===== Collected material

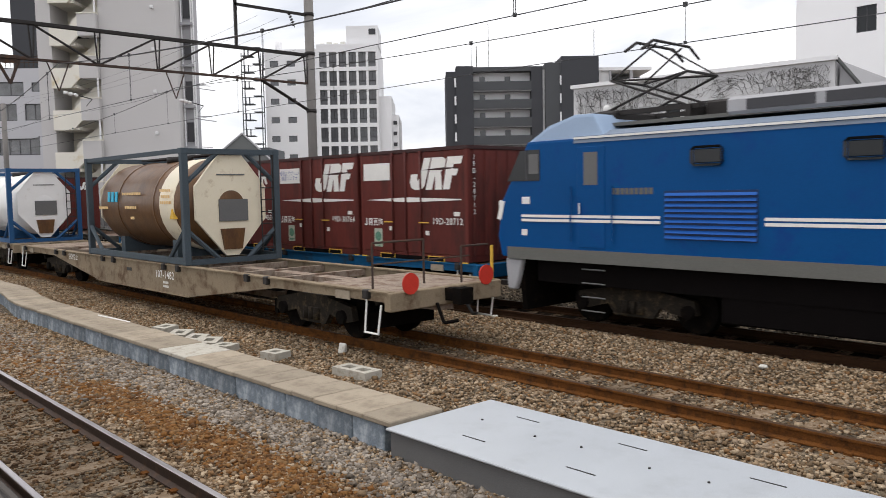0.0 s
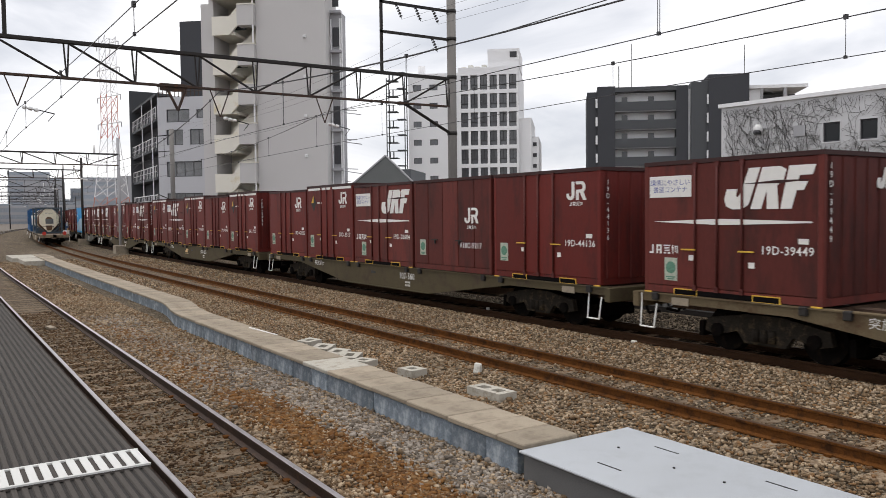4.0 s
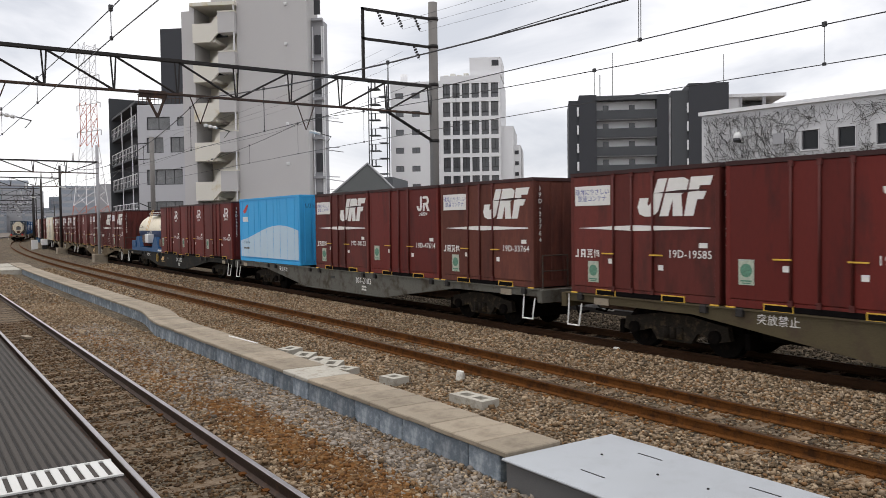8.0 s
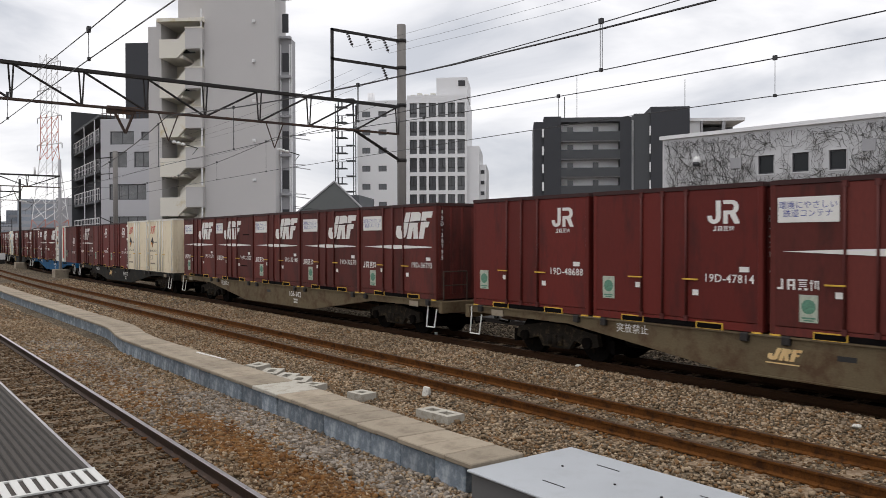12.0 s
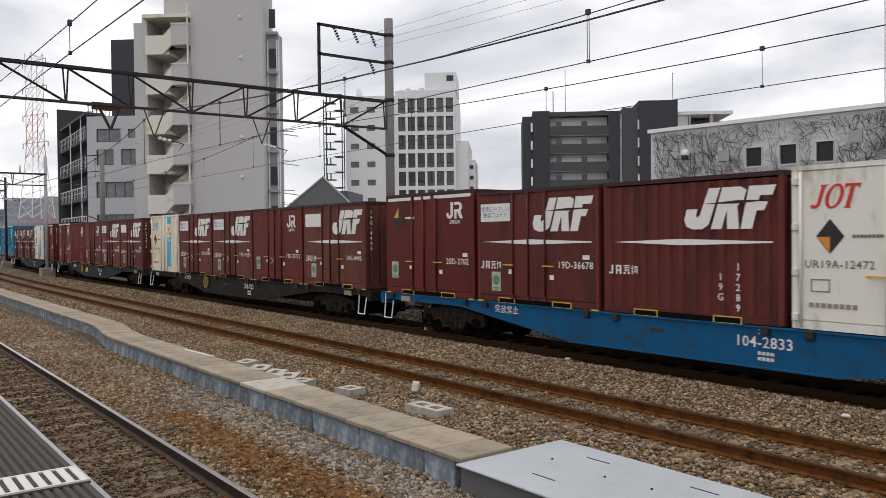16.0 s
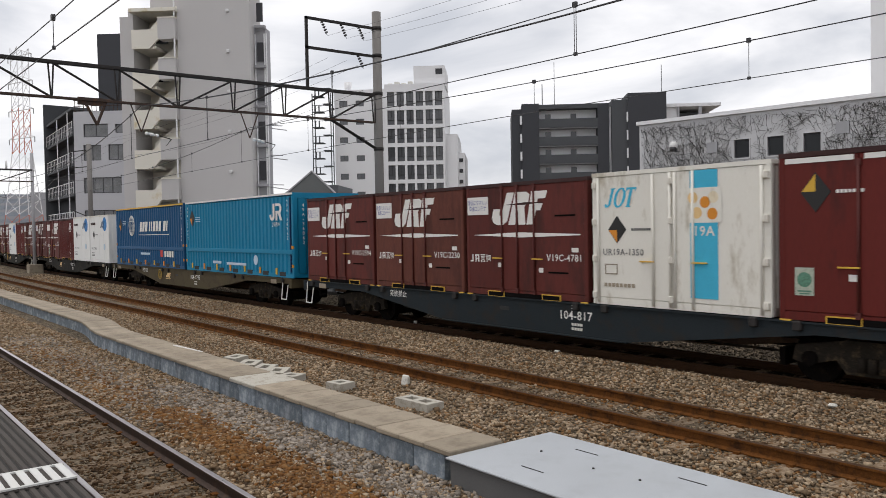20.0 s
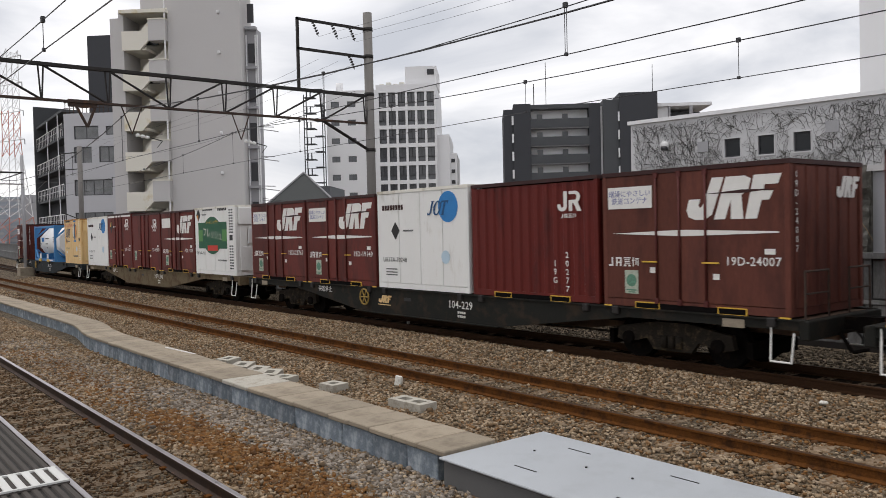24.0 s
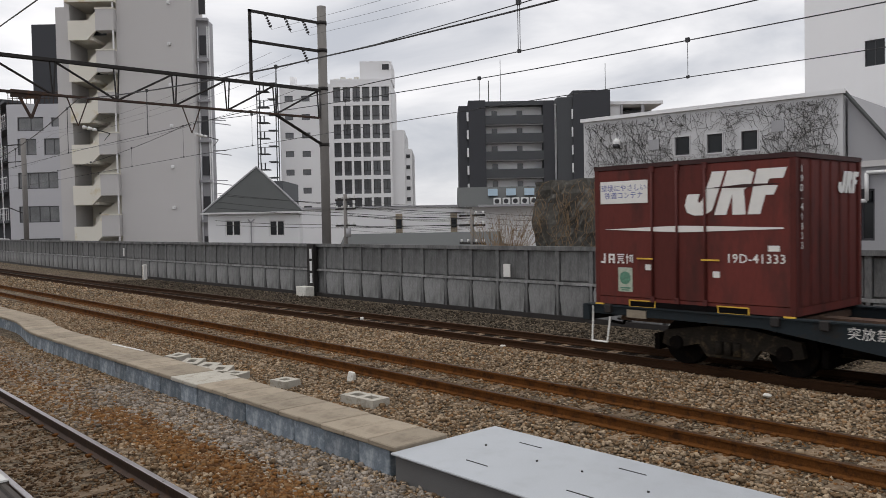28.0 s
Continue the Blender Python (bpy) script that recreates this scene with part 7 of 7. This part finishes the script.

==========

What is expected: All the lines above are to be given again exactly as they read, with the pictures removed.

Written solution:
0.0 s
4.0 s
8.0 s
12.0 s
16.0 s
20.0 s
24.0 s
28.0 s
Continue the Blender Python (bpy) script that recreates this scene with part 7 of 7. This part finishes the script.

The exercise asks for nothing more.